I am aware that these seem like audacious questions. But I think we need to break free of any inhibitions about asking them (especially for those of us raised with strong church influence) And maybe break our reluctance (that some of us sometimes feel, least we leave people without something that they need in life) to challenge people of faith about their beliefs. They will be OK if they move on in their life and faith journey ... there are other consolations and comforts ... not least the company of other honest seekers x

NoComet · 25/08/2012 13:43

Dearest Expat and everyone else who's prayers were not aswered.

I sent many, many positive vibes North, they worked no better than prayersSad and am still thinking you.
I was brought up in an atheist household, the OPs reasoning was very much my familiy's for not having faith.

My DFather also strongly dislikes the whole church trying to control people through their fear of death etc.

To me religion just makes no logical sense.

My equally scientific DH does believe in a very personal God. I don't think he prays for people, but for the strength to cope with what life brings. I think he also believes in some kind of after life.

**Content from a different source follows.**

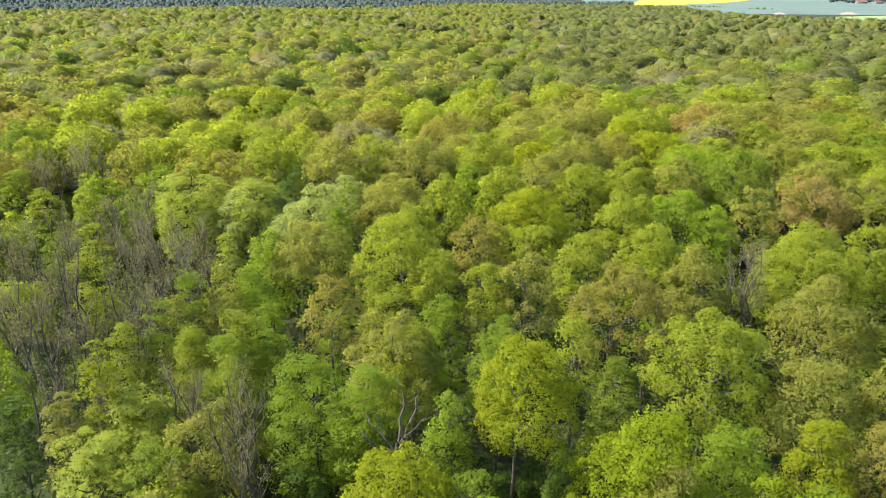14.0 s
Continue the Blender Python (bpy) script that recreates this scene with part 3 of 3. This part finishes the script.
woodland_tree("fresh", "round", -18.8, 104.3, 17.5, 3.6, 5.2)
woodland_tree("dark", "layered", -46.5, 96.6, 17.0, 4.0, 3.4)
woodland_tree("lime", "round", 6.1, 107.8, 19.5, 5.3, 7.8)
woodland_tree("fresh", "layered", -67.4, 84.5, 17.0, 2.9, 5.1)
woodland_tree("olive", "round", -7.4, 109.1, 19.5, 5.0, 7.8)
woodland_tree("lime", "layered", -72.5, 82.1, 18.0, 2.7, 5.4)
woodland_tree("olive", "airy", 39.1, 104.0, 19.5, 4.8, 8.8)
woodland_tree("olive", "round", 14.1, 111.0, 19.5, 5.1, 7.8)
woodland_tree("lime", "layered", -78.5, 80.7, 17.0, 3.3, 5.1)
woodland_tree("bronze", "airy", -58.1, 98.1, 19.0, 5.1, 7.6)
woodland_tree("fresh", "layered", -67.3, 92.3, 18.0, 4.0, 5.4)
woodland_tree("olive", "airy", -43.4, 107.4, 19.5, 6.7, 7.8)
woodland_tree("green", "round", 23.1, 114.3, 20.5, 6.1, 8.2)
woodland_tree("bronze", "airy", -66.1, 98.6, 18.5, 3.5, 7.4)
woodland_tree("olive", "broad", -29.7, 115.2, 19.5, 7.5, 7.8)
woodland_tree("fresh", "layered", -85.8, 84.6, 18.0, 3.5, 5.4)
woodland_tree("lime", "broad", -18.6, 119.8, 19.5, 6.6, 7.8)
woodland_tree("lime", "round", -39.0, 116.0, 19.5, 5.6, 7.8)
woodland_tree("lime", "round", -56.2, 109.9, 19.5, 6.3, 7.8)
woodland_tree("olive", "broad", -1.5, 124.0, 19.5, 6.4, 7.8)
bare_tree(-82.3, 94.2, 19.8, 6.4)
bare_tree(-87.1, 90.6, 19.8, 4.2)
woodland_tree("olive", "round", -78.5, 100.2, 19.5, 4.1, 7.8)
woodland_tree("lime", "round", -69.4, 108.4, 19.5, 4.8, 7.8)
woodland_tree("lime", "round", -53.8, 119.5, 19.5, 5.9, 7.8)
woodland_tree("lime", "round", -77.4, 108.2, 19.5, 5.9, 7.8)
woodland_tree("olive", "airy", 33.4, 130.1, 19.5, 6.5, 7.8)
woodland_tree("lime", "round", 48.0, 128.1, 19.5, 5.3, 7.8)
woodland_tree("lime", "broad", 41.1, 132.2, 19.5, 7.8, 7.8)
woodland_tree("lime", "round", -98.7, 99.6, 19.5, 4.5, 7.8)
woodland_tree("lime", "round", -94.1, 108.9, 20.0, 6.9, 8.0)
woodland_tree("dark", "round", -110.3, 296.3, 21.0, 7.8, 8.4)
woodland_tree("green", "round", -102.6, 302.6, 19.5, 6.1, 7.8)
woodland_tree("dark", "round", -118.2, 300.5, 18.5, 5.1, 7.4)
# small trees whose dark leaf tone stands in for deep shade in gaps
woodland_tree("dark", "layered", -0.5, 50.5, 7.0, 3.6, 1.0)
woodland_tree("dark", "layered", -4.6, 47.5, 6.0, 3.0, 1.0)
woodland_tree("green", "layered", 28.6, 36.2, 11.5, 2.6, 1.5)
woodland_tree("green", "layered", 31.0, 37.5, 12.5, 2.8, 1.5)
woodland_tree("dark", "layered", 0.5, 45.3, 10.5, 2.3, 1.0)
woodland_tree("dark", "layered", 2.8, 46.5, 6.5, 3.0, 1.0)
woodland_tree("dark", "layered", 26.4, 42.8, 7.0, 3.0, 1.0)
dead_tree(-11.3, 37.1, 15.0, 19.2, 3.2, 11, "weathered dead tree with forked crooked arms", 6, SNAG, 0.10)
dead_tree(32.0, 46.5, 15.2, 18.4, 2.0, 12, "white dead tree with bare crooked limbs", 5, DEADWOOD, 0.055)
dead_tree(27.8, 33.0, 12.0, 16.5, 1.2, 13, "white broken dead tree standing in the foliage", 3, DEADWOOD, 0.085)

# ---- woods: the canopy between and behind them ----
rng = np.random.default_rng(5)
NAMES = ["lime", "olive", "gold", "fresh", "green", "bronze", "russet", "greyed"]
SHARE = [0.33, 0.36, 0.05, 0.06, 0.06, 0.10, 0.01, 0.03]
FAR_SHARE = [0.25, 0.33, 0.06, 0.05, 0.1, 0.12, 0.02, 0.07]
FORMS = {"lime": "dome", "olive": "dome", "gold": "dome", "fresh": "dome", "green": "dome", "bronze": "dome", "russet": "dome", "greyed": "airy", "half_shaded": "dome"}
stands = np.array([(*ob.location[:2], 0.8 if ob.name.startswith("bare") else max(max(c.dimensions[:2]) for c in ob.children) / 2) for ob in bpy.data.objects if ob.parent is None and ob.get("category") == "tree"])


def edge(bearing):
    """How far the wood reaches: fields cut into it on one side."""
    return np.interp(bearing, [-60, -44, -33, -21, -12, -5, 2, 5.5, 9.5, 13.3, 19, 45], [870, 875, 918, 941, 1042, 1139, 1180, 1051, 930, 845, 765, 620])


def spots_between(r0, r1, spacing, rng):
    """Crown places on a shaken grid in the sector ahead: x, y, top, radius."""
    n = int(r1 / spacing) + 2
    gx, gy = np.meshgrid(np.arange(-n, n + 1), np.arange(0, n + 3))
    gx = gx + 0.5 * (gy % 2)
    p = np.stack([gx.ravel() * spacing, gy.ravel() * spacing * 0.87], 1) + rng.uniform(-0.36, 0.36, (gx.size, 2)) * spacing
    r = np.hypot(*p.T)
    bearing = np.degrees(np.arctan2(p[:, 0], p[:, 1]))
    p = p[(r > r0) & (r <= r1) & (bearing > -52) & (bearing < 41)]
    top = 19 + rng.normal(0, 1.0, len(p)) + 0.8 * np.sin(p[:, 0] / 37) + 0.8 * np.sin(p[:, 1] / 53 + 1)
    size = np.where(rng.random(len(p)) < 0.22, rng.uniform(0.28, 0.38, len(p)), rng.uniform(0.46, 0.78, len(p)))
    return np.c_[p, top - 2.5 * (size < 0.4), spacing * size]


def free(p, share):
    d = np.hypot(*(stands[:, :2] - p[:2]).T)
    return (d > share * (stands[:, 2] + p[3])).all()


CLEARINGS = [(-21.4, 33.6, 3.0), (-0.8, 50, 6.5), (-8.6, 37.4, 2.5), (-21.5, 44, 3.5), (26.4, 42.6, 3.5), (23, 35.4, 2.5)]
for x, y, top, radius in spots_between(26, 118, 6.8, rng):
    clear = all(math.hypot(x - a, y - b) > c for a, b, c in CLEARINGS)
    leaf = rng.choice(["green", "fresh", "lime", "olive"], p=[0.2, 0.35, 0.3, 0.15])
    bare_stand = -46 < math.degrees(math.atan2(x, y)) < -33 and 50 < math.hypot(x, y) < 104
    if bare_stand and free((x, y, top, 2.0), 0.6):
        woodland_tree("green", "layered", x, y, 8.0 + rng.uniform(-1.5, 1.5), 2.8, 1.0, 0.4)
    elif bare_stand:
        continue
    elif clear and math.hypot(x, y) > 58 and free((x, y, top, 3.0), 1.05):
        woodland_tree(leaf, "broad", x, y, top - 2.5, min(radius * 1.3, 4.2), 6.0)
    elif clear and free((x, y, top, 3.0), 0.6):
        woodland_tree("green" if leaf == "olive" else leaf, "layered", x, y, 11.5 + rng.uniform(-2, 2), 3.3, 2.0, 0.4)
for x, y, top, radius in spots_between(85, 205, 10.4, rng):
    if (math.hypot(x, y) > 117 or math.degrees(math.atan2(x, y)) > 17) and free((x, y, top, radius), 0.8):
        # towards the fields some crowns get the tone with cloud shade in it
        dark_or_shaded = rng.random() < 0.25 * min(max((math.degrees(math.atan2(x, y)) - 2) / 12, 0), 1) * min(max((math.hypot(x, y) - 165) / 30, 0), 1)
        leaf = "half_shaded" if dark_or_shaded else rng.choice(NAMES, p=SHARE)
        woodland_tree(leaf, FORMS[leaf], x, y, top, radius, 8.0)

WORDS = {"lime": "lime-green", "olive": "grey-olive", "gold": "yellow-green", "fresh": "fresh green", "green": "mid-green", "bronze": "bronze-tinged", "russet": "reddish-brown", "greyed": "grey-brown half-bare", "dark_or_shaded": "dull olive cloud-shade-tinted", "half_shaded": "muted green faintly cloud-shade-tinted"}
# tone weights where a cloud's shade is painted into the canopy
SHADED_SHARE = [0.0, 0.03, 0.0, 0.0, 0.06, 0.02, 0.01, 0.02, 0.46, 0.40]


def tone_of(p):
    """Leaf colours by place: kinds gather in groups, and cloud shade is painted in on the far side towards the fields.
    """
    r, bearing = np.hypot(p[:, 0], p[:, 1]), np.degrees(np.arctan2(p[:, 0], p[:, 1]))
    dark_or_shaded = np.clip((r - 170 - 40 * np.sin(p[:, 0] / 31)) / 120, 0, 1) * np.clip((bearing + 9) / 8, 0, 1)
    share = np.array(FAR_SHARE + [0.0, 0.0]) * (1 - dark_or_shaded[:, None]) + np.array(SHADED_SHARE) * dark_or_shaded[:, None]
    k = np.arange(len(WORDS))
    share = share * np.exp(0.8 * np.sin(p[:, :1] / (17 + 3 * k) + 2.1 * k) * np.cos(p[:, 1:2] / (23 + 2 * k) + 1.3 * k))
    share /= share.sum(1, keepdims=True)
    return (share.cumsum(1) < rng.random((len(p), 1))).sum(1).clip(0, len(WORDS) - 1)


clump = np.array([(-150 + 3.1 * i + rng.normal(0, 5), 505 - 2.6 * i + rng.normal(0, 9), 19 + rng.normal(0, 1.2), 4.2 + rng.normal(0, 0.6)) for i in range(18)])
far_crowns("dark_clump", rng, clump, "dark_or_shaded", 5, 9, 200, 0.9, "clump of dark grey-green trees amid the lighter wood", 9)
taken = np.concatenate([clump[:, :2], stands[np.hypot(stands[:, 0], stands[:, 1]) > 205][:, :2]])
for near, beyond, spacing, rings, sides, flakes, size, lobes, where in (
        (205, 280, 11.6, 7, 12, 1000, 0.80, 15, "behind the near trees"),
        (280, 430, 12.0, 5, 10, 380, 1.0, 11, "farther off"),
        (430, 1250, 12.8, 3, 7, 34, 1.5, 7, "at its far end")):
    far = spots_between(near, beyond, spacing, rng)
    far = far[np.hypot(far[:, 0], far[:, 1]) < edge(np.degrees(np.arctan2(far[:, 0], far[:, 1])))]
    far = far[(np.hypot(far[:, :1] - taken[:, 0], far[:, 1:2] - taken[:, 1]) > 8.5).all(1)]
    far[:, 3] *= 1.06
    pick = tone_of(far)
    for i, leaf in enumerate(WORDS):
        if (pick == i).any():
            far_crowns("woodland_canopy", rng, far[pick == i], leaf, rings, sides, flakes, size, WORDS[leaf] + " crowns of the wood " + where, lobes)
low = spots_between(112, 300, 9.0, rng)
low[:, 2] = rng.uniform(9, 14, len(low))
far_crowns("understorey", rng, low, "green", 4, 8, 60, 0.8, "mid-green small trees under the taller crowns", 7)
far = spots_between(880, 1500, 13.5, rng)
bearing = np.degrees(np.arctan2(far[:, 0], far[:, 1]))
far = far[(bearing < 2.2) & (np.hypot(far[:, 0], far[:, 1]) > edge(bearing) + 12)]
far_crowns("conifer_wood", rng, far, "bluish", 2, 5, 6, 2.0, "dark blue-green conifer wood on the horizon")

# hedges and a farmstead grove among the fields
hedge = np.array([(190 + 9 * i + rng.normal(0, 2), 1712 + 3 * i, 4 + rng.normal(0, 0.8), 5 + rng.normal(0, 0.8)) for i in range(9)])
far_crowns("hedge", rng, hedge, "dark_or_shaded", 3, 7, 12, 1.2, "dark green hedge of bushes between the fields")
hedge = np.array([(300 + 9 * i + rng.normal(0, 2), 1618 + 2 * i, 4 + rng.normal(0, 0.8), 5 + rng.normal(0, 0.8)) for i in range(6)])
far_crowns("hedge", rng, hedge, "dark_or_shaded", 3, 7, 12, 1.2, "short dark green hedge between the fields")
grove = np.array([(690 + rng.uniform(0, 200), 2374 + rng.uniform(0, 120), 13 + rng.normal(0, 1.5), 9 + rng.normal(0, 1)) for i in range(60)])
far_crowns("farm_grove", rng, grove, "bluish", 3, 7, 12, 1.6, "dark grove round a farmstead far off in the fields")

# low growth on the forest floor, leaf tone darkened to paint shade into the gaps
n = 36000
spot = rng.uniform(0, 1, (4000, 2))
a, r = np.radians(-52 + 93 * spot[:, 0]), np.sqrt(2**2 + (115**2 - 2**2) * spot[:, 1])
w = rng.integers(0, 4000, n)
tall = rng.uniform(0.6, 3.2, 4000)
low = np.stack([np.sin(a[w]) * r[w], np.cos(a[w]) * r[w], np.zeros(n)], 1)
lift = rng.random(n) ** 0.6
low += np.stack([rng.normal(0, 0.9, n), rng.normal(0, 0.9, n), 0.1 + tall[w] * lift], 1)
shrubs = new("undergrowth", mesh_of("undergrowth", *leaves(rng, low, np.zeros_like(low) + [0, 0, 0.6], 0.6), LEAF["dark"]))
tagged(shrubs, "low herbs and saplings on the forest floor, shade put into their dark green", "undergrowth", kind="stuff")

We agreed to differ 2 days after meeting 24 years ago. For each of us to change would betray happy childhoods and neither of us ever would.

singersgirl · 25/08/2012 13:55

I just struggle to understand the idea of an omnipresent, omnipotent and omnibenevolent deity who would bother with the idea of earth, and human life on earth. What are humans and earth in that interpretation other than some kind of bizarre Reality World game for said deity? Why would you do anything so convoluted as give humans free will and make them mess up, suffer a lot and then give some of them a nice eternity afterwards? And complicate it still further by a weird side story in which you sent your son to earth via a virgin birth and made him die and be resurrected as a sign of your benevolence - but made it so that only certain people got to hear of this side show and its significance?

madhairday · 25/08/2012 13:55

You see Juggling, I've thought long and hard about the whole God being a human creation thing, and I can't get my head around it. For me, it would make life probably a lot easier if God was made up and I could discount her and get on with it. But I can't see how that could be the case. 'God as a psychological projection' has been explored by many, believers and non believers. A lot of the thought originated with Freud who believed that God was a projection of human feelings about their fathers, or lack of. Even he admitted that science could not prove the lack of a God and that there were great gaps. Equally though, could the contention of there being no God be a projection of our feelings about authority, about our own pride and prowess? There is no proof for such, in either case. But either case could be argued as a projection.

For me though, it comes down to a more factual basis, that of Jesus Christ. Extensive study of the bible and early texts, of the mechanisms involved in bringing the bible together, of scholarly writings about the bible, and perhaps most importantly, my own experience of God, convinces me that God is more than my own happy little creation. If I was going to create a God, I sure as heck wouldn't have bothered with one that had to die and would have perhaps made the Christian life be a bit more nice and cushy. As it is, it is far from it, and I worship a God far beyond my imaginings and limited creativity.

Crikey - I think we all need helpful ways to describe things sometimes, we are not all logical thinkers and need pictures or ways of describing a reality. It's not about a contrived explanation, it's just to me a way of getting to the heart of the issue which helps me. It may not others, they may find other ways.

headinhands · 25/08/2012 14:01

madhair can I ask why it is you chose Christianity instead of a different religion, like Islam say?